Evidently the artistic integrity of the female gaze and its commercial endgame are not mutually exclusive, and criticism of such a blanket term echoes the individualist approach of the photographers themselves. The British author and photography curator Susan Bright is quick to dismiss its over-arching nature as a ‘movement.’ “I am wary of assumptions depending on gender,” says Bright. “They don’t seem as rigorous or needed as arguments and thoughts on a ‘black gaze’ or a ‘queer gaze.’ I think these are things to be discussed, problematised and questioned, as they may have more legitimacy considering the white male gaze has been the norm for so long that any alternative must be taken note of. I think women are just as capable of a typically ‘male gaze’ (especially Ellen Von Unwerth, Lee Miller or Diane Arbus, to think historically) and vice versa. To suggest they are softer, more sensitive, more ‘feminine’ is totally essentialist.”

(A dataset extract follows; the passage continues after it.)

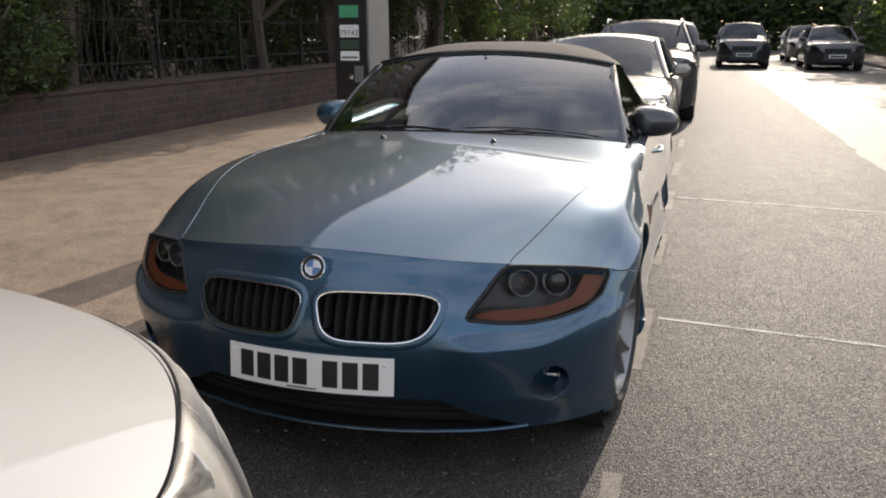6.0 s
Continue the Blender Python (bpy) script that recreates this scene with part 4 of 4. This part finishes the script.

German model Lena Hardt concurs, yet admits that certain boundaries shift when working with women. Recently she has worked with Capitan and Talia Chetrit on campaigns and projects for Paco Rabanne and Celine, respectively. “Female photographers are a bit more sensitive, which I think helps them create a comfortable environment. It’s much easier for example to be naked or topless, or do weird poses,” says Hardt, “But at the same time it depends on the photographer’s character. It is not always about gender, but personality and a special connection with the model.”
Such critical perspectives on this ambiguous trend are not stopping fashion magazines and brands from banking on it, with entire issues of style publications dedicated to female photographers (i-D Pre-Fall 2016 comes to mind), photographic exhibitions exploring the theme (Vogue Italia’s Photo Festival devoted a section to it in Milan last November) and the growth of commercial projects professing positive body messages and notions of sisterhood that all somehow serve to attract the increasingly important attention of millennials. One who is nearly as frequently in front of the lens as behind it is Hungarian photographer Petra Collins; she walked in Gucci’s Autumn/Winter 2016 runway show before starring in the season’s campaign imagery, plays Venus in a recent Adidas Originals commercial and this week unveiled a suite of lo-fi film images she shot for Nordstrom’s Spring catalogue, pictures that seem to compromise none of her artistic style for such directly commercial means.
Gucci’s art director Christopher Simmonds of Simmonds Ltd. is a firm champion of Petra’s work (amongst others), describing her appeal as tapping into an “emotional richness.” “The female photographers I have had the pleasure of working with have all approached creating an image differently to their male counterparts,” adds Simmonds, who also counts Sies Marjan and Simone Rocha as clients. “For them the model is not an ‘object’ to be manipulated to one’s liking. Instead, the process is more about equals. It is totally against the ‘perfect’ depiction of beauty that fashion photography promoted for the previous decade. I really love Petra's view point. There's a naive innocence to her work that is filled with joy. Also Harley [Weir], whose work has so many layers within it. I find her depiction of women quite fascinating — the juxtapositions of rawness and tenderness that seem to play off each other is quite compelling.”
In some way, Weir’s oeuvre lends itself perfectly to the label of the “female gaze” if one considers the confronting, organic aesthetic of the British photographer coupled with the multi-cultural and generational approach she has taken to projects such as a short film entitled “Legs Are Not Doors” for Proenza Schouler and Calvin Klein’s powerful #MyCalvins campaign with its “I ____ in my Calvins” tagline. She rejects the idea of conforming to the label, however, via projects like her documentary-style collaboration with designer Grace Wales Bonner, whose politically-charged designs explore the black male identity with equal sensitivity (some of those images are currently on display at the prestigious FOAM photography museum in Amsterdam, as part of Weir’s first international solo show).
Such a dichotomy proves the point that the “female gaze” is much more than a navel-gazing millennial Tumblr trend, but rather a sweeping attempt to classify the rapidly-evolving practice of a group of young, intelligent and culturally-aware young women from different backgrounds taking risks and daring to be different. That said, their rise to prominence is nothing if not a positive shift. Like Nan Goldin before them, these artists may prove their enduring worth on the gallery wall long after they’ve finished playing with fashion — as long as it remains the art world’s fickle, fair weather friend.